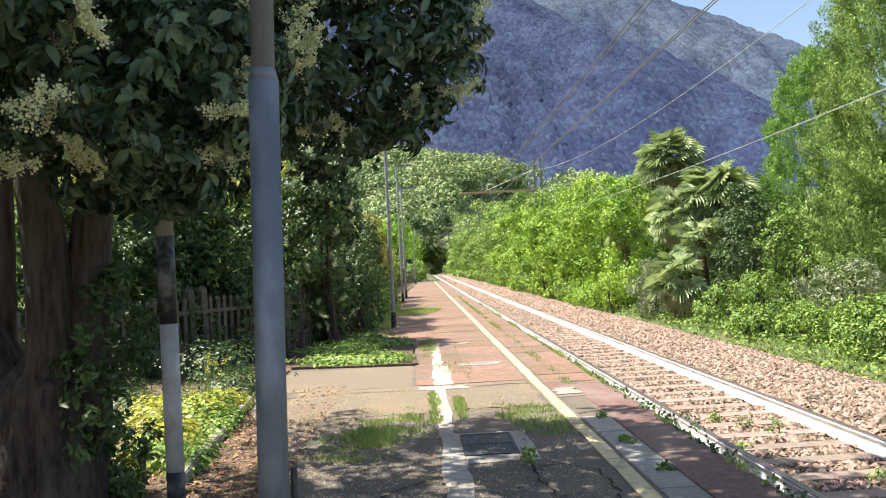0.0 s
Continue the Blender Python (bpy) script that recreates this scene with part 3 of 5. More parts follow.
PICKET, POST = picket_mesh("picket", 0.075, 0.045, 1.42), picket_mesh("post", 0.13, 0.12, 1.62)
fence_run([(-12.2, 4.4), (-9.8, 9.4), (-7.3, 13.4), (-5.75, 15.6), (-5.3, 20)], "weathered picket fence overgrown with climbers")
fence_run([(-5.3, 46), (-4.6, 80), (-3.3, 81.5)], "weathered picket fence at the platform's end")

# ---- the big privet ----
privet = tagged(holder("privet_tree"), "old flowering tree privet with a fluted trunk of several stems", "tree")
pieces = []


def stem(pts, radii, sides=18, flute=0.0):
    pts, radii = np.asarray(pts, float), np.asarray(radii, float)
    t = np.linspace(0, 1, len(pts))
    tt = np.linspace(0, 1, (len(pts) - 1) * 6 + 1)
    sp_ = np.stack([np.interp(tt, t, pts[:, i]) for i in range(3)], 1)
    for _ in range(3):
        sp_[1:-1] = (sp_[:-2] + 2 * sp_[1:-1] + sp_[2:]) / 4
    rr = np.interp(tt, t, radii)
    v, f = tube(sp_, rr, sides)
    if flute:
        c = np.repeat(sp_, sides, 0)
        ang = np.tile(np.arange(sides) / sides * 2 * np.pi, len(sp_))
        hgt = np.repeat(tt, sides)
        k = 1 + flute * (np.sin(ang * 5 + hgt * 2) * 0.5 + np.sin(ang * 11 + 1 - hgt * 3) * 0.4 + np.sin(ang * 17 + hgt * 9) * 0.3) + rng.normal(scale=0.02, size=len(v))
        v = c + (v - c) * k[:, None]
    return v, f


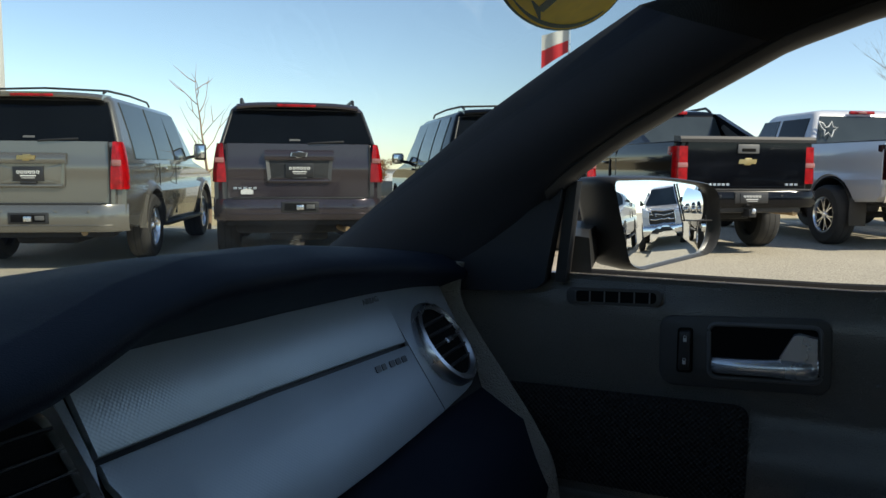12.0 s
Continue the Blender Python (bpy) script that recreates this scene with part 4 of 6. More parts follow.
# small round wide-angle inset in the outer upper corner
bm = bmesh.new()
ins = [(0.040, 0.000), (0.103, -0.002), (0.097, 0.034), (0.024, 0.049)]
R2 = 0.12
c0 = Vector((0.066, 0.020))
gridn = 8
vv = []
for j in range(gridn + 1):
    row_v = []
    for i in range(gridn + 1):
        u, v = i / gridn, j / gridn
        p = (Vector(ins[0]) * (1 - u) + Vector(ins[1]) * u) * (1 - v) + (Vector(ins[3]) * (1 - u) + Vector(ins[2]) * u) * v
        r2 = (p - c0).length_squared
        row_v.append(bm.verts.new(glass_pt(p.x, p.y, 0.0035 - (R2 - math.sqrt(R2 * R2 - r2)))))
    vv.append(row_v)
for j in range(gridn):
    for i in range(gridn):
        bm.faces.new((vv[j][i], vv[j][i + 1], vv[j + 1][i + 1], vv[j + 1][i]))
part("wide_angle_inset", bm, "mirror", glass_ob, "small wide-angle inset glass", smooth=80)
bp = [glass_pt(a, b, 0.002) for a, b in ins]
part("inset_rim", tube([bp[3], bp[0], bp[1]], 0.0012, 6), "black_plastic", glass_ob)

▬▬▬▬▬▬

Start with the line that holds "5. More parts follow." and finish with the line that holds "pieces = []". Transcribe each line in between exactly, and those two as well.

_EXERCISE RESULT:_
Continue the Blender Python (bpy) script that recreates this scene with part 3 of 5. More parts follow.
PICKET, POST = picket_mesh("picket", 0.075, 0.045, 1.42), picket_mesh("post", 0.13, 0.12, 1.62)
fence_run([(-12.2, 4.4), (-9.8, 9.4), (-7.3, 13.4), (-5.75, 15.6), (-5.3, 20)], "weathered picket fence overgrown with climbers")
fence_run([(-5.3, 46), (-4.6, 80), (-3.3, 81.5)], "weathered picket fence at the platform's end")

# ---- the big privet ----
privet = tagged(holder("privet_tree"), "old flowering tree privet with a fluted trunk of several stems", "tree")
pieces = []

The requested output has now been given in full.